Delhi's agenda is to destroy Tamil cause for good by neutralising or eliminating the Lankan Tamil resistance leadership. Moily's forthright statement exposes the hypocrisy of Pranab's fake wares. The Congress-Delhi's double-talk (Pranab vs. Moily) underpins the "greatest betrayal" of Tamilians on the Lanka Tamil issue.
The Tamil Nadu state unit of Bharatiya Janata Party (BJP), the principal opposition party in India, organized a one-day hunger protest on Monday, Jan. 12th in Chennai to call on the Indian UPA lead government to stop the genocide of Tamils in Sri Lanka. The State President L Ganesan said Tamils should get their equal rights looking after their own affairs and urged for an immediate cease fire to stop the war. A senior member of the state unit Mr. Vaithiyalingam asked the Indian government to lift the ban on the LTTE at the BJP's state general meeting.

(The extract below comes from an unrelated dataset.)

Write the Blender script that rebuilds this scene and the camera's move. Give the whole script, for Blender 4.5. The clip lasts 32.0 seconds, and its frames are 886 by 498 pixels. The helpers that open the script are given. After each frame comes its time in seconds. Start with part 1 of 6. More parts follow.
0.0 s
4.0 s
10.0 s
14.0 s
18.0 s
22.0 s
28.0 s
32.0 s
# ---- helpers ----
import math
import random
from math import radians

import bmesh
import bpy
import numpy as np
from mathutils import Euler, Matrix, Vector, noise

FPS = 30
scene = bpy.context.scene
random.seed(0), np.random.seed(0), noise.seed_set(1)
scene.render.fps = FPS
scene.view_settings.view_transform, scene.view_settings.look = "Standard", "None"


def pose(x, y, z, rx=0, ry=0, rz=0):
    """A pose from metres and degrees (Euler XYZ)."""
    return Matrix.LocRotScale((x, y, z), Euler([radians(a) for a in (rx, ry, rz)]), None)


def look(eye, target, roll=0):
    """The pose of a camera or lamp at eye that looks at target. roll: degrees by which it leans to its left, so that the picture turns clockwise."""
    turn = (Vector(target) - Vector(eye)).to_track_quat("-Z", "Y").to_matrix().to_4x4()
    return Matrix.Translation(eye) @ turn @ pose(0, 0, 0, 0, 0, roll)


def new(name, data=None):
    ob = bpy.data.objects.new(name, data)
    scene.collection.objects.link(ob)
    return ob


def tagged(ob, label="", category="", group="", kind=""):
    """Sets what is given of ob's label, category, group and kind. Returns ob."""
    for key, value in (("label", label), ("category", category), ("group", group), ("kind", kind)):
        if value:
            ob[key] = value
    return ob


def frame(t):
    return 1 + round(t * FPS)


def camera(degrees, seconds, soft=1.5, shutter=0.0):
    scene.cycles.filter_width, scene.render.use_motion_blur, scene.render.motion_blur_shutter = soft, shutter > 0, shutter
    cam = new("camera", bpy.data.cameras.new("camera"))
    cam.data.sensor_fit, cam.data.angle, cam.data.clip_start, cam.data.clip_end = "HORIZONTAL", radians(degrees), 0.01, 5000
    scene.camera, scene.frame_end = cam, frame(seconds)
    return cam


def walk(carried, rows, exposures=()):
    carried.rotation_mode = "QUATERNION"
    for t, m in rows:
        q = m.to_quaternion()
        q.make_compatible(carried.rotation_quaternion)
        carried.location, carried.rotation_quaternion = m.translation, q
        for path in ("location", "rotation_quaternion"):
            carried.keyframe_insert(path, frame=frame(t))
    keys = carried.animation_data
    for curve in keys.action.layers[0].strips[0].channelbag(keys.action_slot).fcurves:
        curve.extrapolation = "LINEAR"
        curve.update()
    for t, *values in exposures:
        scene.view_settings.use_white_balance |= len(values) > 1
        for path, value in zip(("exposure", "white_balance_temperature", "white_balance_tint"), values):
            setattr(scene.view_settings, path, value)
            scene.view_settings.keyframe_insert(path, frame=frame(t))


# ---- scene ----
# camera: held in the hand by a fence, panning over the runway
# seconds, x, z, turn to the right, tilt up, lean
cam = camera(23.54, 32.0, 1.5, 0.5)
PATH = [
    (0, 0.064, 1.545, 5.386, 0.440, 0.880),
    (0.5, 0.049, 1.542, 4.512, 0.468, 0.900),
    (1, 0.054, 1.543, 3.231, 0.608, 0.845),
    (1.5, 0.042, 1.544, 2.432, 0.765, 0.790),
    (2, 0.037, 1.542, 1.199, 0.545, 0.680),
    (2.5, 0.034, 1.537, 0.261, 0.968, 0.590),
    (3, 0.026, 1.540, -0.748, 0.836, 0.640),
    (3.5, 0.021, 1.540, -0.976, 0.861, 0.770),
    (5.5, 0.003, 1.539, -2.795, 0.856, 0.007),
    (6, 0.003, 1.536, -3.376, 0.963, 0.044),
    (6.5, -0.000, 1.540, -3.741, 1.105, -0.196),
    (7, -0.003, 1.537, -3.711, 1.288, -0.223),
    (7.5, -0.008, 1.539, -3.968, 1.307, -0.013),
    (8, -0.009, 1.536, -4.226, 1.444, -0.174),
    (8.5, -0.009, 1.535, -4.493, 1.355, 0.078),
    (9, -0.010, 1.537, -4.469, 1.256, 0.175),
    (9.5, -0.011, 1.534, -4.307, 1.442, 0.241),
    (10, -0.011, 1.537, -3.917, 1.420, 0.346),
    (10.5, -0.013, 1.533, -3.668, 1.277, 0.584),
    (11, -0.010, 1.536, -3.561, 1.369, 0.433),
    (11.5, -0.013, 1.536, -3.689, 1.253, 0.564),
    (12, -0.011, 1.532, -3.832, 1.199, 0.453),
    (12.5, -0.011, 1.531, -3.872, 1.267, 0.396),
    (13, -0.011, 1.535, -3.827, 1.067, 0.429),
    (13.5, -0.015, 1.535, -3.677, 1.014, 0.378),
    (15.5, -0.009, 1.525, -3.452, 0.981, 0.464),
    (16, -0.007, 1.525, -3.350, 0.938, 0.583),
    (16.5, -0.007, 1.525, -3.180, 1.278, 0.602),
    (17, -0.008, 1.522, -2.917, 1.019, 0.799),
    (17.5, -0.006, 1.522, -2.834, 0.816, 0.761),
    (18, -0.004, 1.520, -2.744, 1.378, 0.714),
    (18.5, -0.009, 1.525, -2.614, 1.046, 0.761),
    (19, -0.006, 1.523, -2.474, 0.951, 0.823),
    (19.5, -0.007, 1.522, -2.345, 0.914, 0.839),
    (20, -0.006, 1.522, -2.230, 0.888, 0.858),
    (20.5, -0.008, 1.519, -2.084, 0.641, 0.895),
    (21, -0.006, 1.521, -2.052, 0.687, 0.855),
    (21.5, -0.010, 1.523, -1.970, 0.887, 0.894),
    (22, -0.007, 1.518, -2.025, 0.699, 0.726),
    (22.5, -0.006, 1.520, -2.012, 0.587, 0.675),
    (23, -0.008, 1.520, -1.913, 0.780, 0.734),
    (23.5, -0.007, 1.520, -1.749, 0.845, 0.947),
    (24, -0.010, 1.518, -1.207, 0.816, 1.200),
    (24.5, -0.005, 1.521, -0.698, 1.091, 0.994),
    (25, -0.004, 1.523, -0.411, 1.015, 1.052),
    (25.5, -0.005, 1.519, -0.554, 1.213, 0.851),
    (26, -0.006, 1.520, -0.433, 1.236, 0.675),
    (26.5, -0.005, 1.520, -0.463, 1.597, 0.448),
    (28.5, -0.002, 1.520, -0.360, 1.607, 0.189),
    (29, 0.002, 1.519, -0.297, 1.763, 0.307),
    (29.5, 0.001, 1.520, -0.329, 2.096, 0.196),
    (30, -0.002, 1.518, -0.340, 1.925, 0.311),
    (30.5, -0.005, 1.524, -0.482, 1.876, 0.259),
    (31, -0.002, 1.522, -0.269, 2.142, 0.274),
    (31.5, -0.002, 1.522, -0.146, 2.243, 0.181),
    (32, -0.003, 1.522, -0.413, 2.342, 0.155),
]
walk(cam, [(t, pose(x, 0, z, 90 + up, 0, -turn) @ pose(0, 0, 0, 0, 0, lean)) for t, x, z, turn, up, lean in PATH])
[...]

A popular regional magazine, Kumudam, conducted a televised interview last week with K Thangabalu - The State Secretary of Congress Party. The event broadcast over the internet through the magazine's Web TV site allowed callers to ask questions of Mr Thangabalu. The event saw Mr Thangabalu being blasted by every caller regarding the moral principles of the Congress party with respect to the Sri Lankan issue.
A caller questioned Mr Thangabalu on who the Congress party represents - Indians or the Sinhalese of Sri Lanka. Few Sri Lankan Tamils who called from Canada and the USA questioned Mr Thangabalu on the respect the party has shown to the views and aspirations of not only the Tamils of Sri Lankan but that of Tamil Nadu. Mr Thangabalu was seen repeatedly attempting to defend the party's Sri Lankan policy and mentioned that Congress has every right to hold their opinion just like other parties.
The mounting pressure from southern India over the Sri Lankan issue is nearing its boiling point. Whether the Congress government will respect the democratic calls of India's own citizens or continue its clandestine partnership with the Rajapakse government of Sri Lanka is yet to be seen and could very well determine the fate of the already declining popularity of the Congress party in South India.